Just who are the other 9 that round out the top 10 most coveted commercial real estate:
The 2007 most expensive list included, along with the GM Building: 9 West 57th Street; Rockefeller Center; 200 Park Avenue; the Seagram Building; 4 Times Square; One Bryant Park; 245 Park Avenue; 277 Park Avenue; and the one non-midtown entry, 7 World Trade Center. Based on interviews with real estate professionals, their values have declined anywhere between 25 and 60 percent. So, Rockefeller Center, guesstimated to be worth $8 billion in 2007, might be worth between $6 billion and $3.2 billion. 277 Park, then valued at about $2 billion, would sell for between $800 million and $1.5 billion. And The Seagram Building, in 2007 valued at around $1.6 billion, might today sell for between $640 million and $1.2 billion.
How does the Observer come up with its "price discovery" conclusions:
As one analytically minded investment broker noted, the major New York building transactions in recent months have fallen into one of two categories. Category one: sales of buildings like Worldwide Plaza, with huge vacancies, which traded in the high $300s a square foot, according to a source familiar with the transaction. These days, huge vacancies equal dodgy cash flow. And dodgy cash flow equals lower valuations, toward the 60-percent-off end of the pricing spectrum. The other category of building sales involves those with stable rent rolls, like SL Green’s sale of a 49.5 percent stake in 485 Lexington Avenue earlier this month, at a price of $547 a square foot. [which Zero Hedge discussed previously, and whose indicated cap rate in the mid-6% was analyzed by other market participants and concluded to be realistically around 8%]
And how are other, more "opaque" buildings faring?
“If we’re talking about better-quality buildings, we’re seeing price ranges in $350 to $600 a square foot,” he said. “And the super-premium buildings, such as 9 West [57th], the GM Building, 450 Park, etc., that handful or two of buildings, none of them have traded. So what they’re worth is pure conjecture. Based upon the rental premiums they achieve, they’re probably worth $800 a foot, but given their scarcity value, who’s to say what someone wouldn’t pay for them?”
Peter Hauspurg, Eastern Consolidated’s chairman and CEO, put it thusly: The recent trends indicate between 40 and 60 percent off peak value, peak being August to September 2007 (incidentally, roughly a year before Lehman Brothers’ collapse).
As in the case of 485 Lex all it takes is for some Israel VoIP company to come in on no diligence and bid anything up to whatever the seller is luck to get for it.

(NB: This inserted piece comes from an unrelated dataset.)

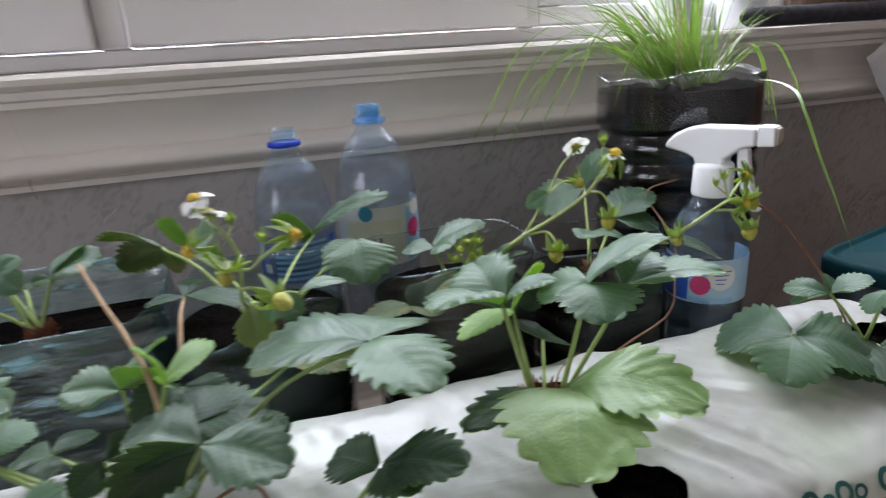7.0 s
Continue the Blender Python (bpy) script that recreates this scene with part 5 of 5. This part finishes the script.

Yet the scarier issue is the quite spot-on observation that equity values across the board have been near wiped out compliments of an over-eager CMBS market in the 2005-2007 time frame. But such is the nature of leverage. And the biggest problem as has been hammered over and over is the CMBS rolls beginning sometime in the next 3-4 years. Absent the printing presses completely deflating dollar denominated debt, one can expect 767 Fifth Avenue (where sublets are anecdotally available at the price of $60/sq. foot) to continue struggling to regain its place at the center of the commercial world.